From Methodist Church on the Prairies, 1896-1914 by George Emery
McGill-Queen's University Press, 2001
p. 170
The Wahstao Mission
"Wahstao," meaning "something shining" or "something that reflects light," was the Cree name for a hill that sloped down to the North Saskatchewan River and was visible for miles in every direction. In July 1904 Rena Edmonds and Jessie Munro moved there from Ontario. In the company of Dr. Lawford and T.C. Buchanan they arrived by way of the "old Saddle Lake trail," which followed along the north bank of the river and was filled with "ruts, stumps ... and mosquitoes all the way." For three months they used Lawford's tent for living quarters and a Sunday school while one William Leonard erected a two-thousand-dollar building that served as home, chapel, school, and dispensary.

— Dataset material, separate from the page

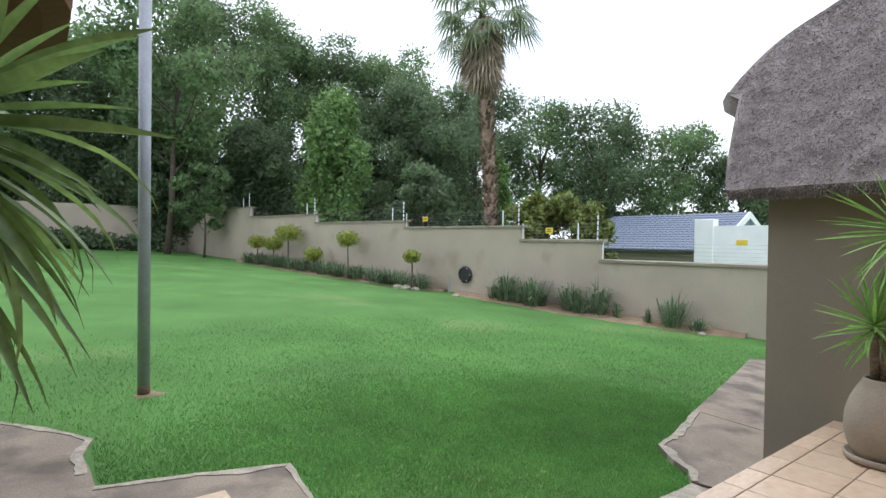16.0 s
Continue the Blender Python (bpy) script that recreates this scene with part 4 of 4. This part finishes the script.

When a cold wave struck on 7 October, they moved in "before the plaster was set" and "with shavings in the porridge."
p.172
Over the years marriage trimmed the wms ranks and called forth replacements. In 1909 Cartwright married Arthur Hencher, a home-steader from seven miles away, with Lawford officiating. In 1910 Weekes married William Leonard, the builder of the Wahstao and Kolokreeka school-homes who was to become a China missionary in 1913. T.C. Buchanan officiated*, and for "the main dish for the wedding repast," William Pike "shot enough prairie chickens that each guest had half a bird to eat." In 1913 Ella McLean married Percy Sutton, another Ukrainian missionary. After Mclean's death in 1914, Sutton married her replacement at Kolokreeka, Phoebe Code from Trowbridge, Ontario.

The Kolokreeka Mission
As "outside workers," Weekes and Cartwright did house visits, using Sienna Zacharuk as interpreter. In 1905 Weekes "harnessed Maud, the horse, and drove a dozen miles west" to start a Sunday school in the home of Nicoli Gologhan, and in 1907 Cartwright began a Sunday school further north, at the home of John Nikolichuk. Possibly Lawford made the contact, since the ladies needed directions to find the place, "not knowing where he lived." In 1908 Weekes and Chace selected land on White Earth Creek for a second school home. The ladies named the mission Kolokreeka: an improvised Ukrainian-English word for "beside the creek." In 1909 Weekes and Mclean staffed the mission, living in a tent while William Leonard erected an unpretentious building with "a basement, kitchen, dining-sitting room, pantry, three small bedrooms, [and] two wee dormitories with room for eight in each."
*William says they were married by C.H. Lawford in this letter, and Edith says the same in Catherine's record book.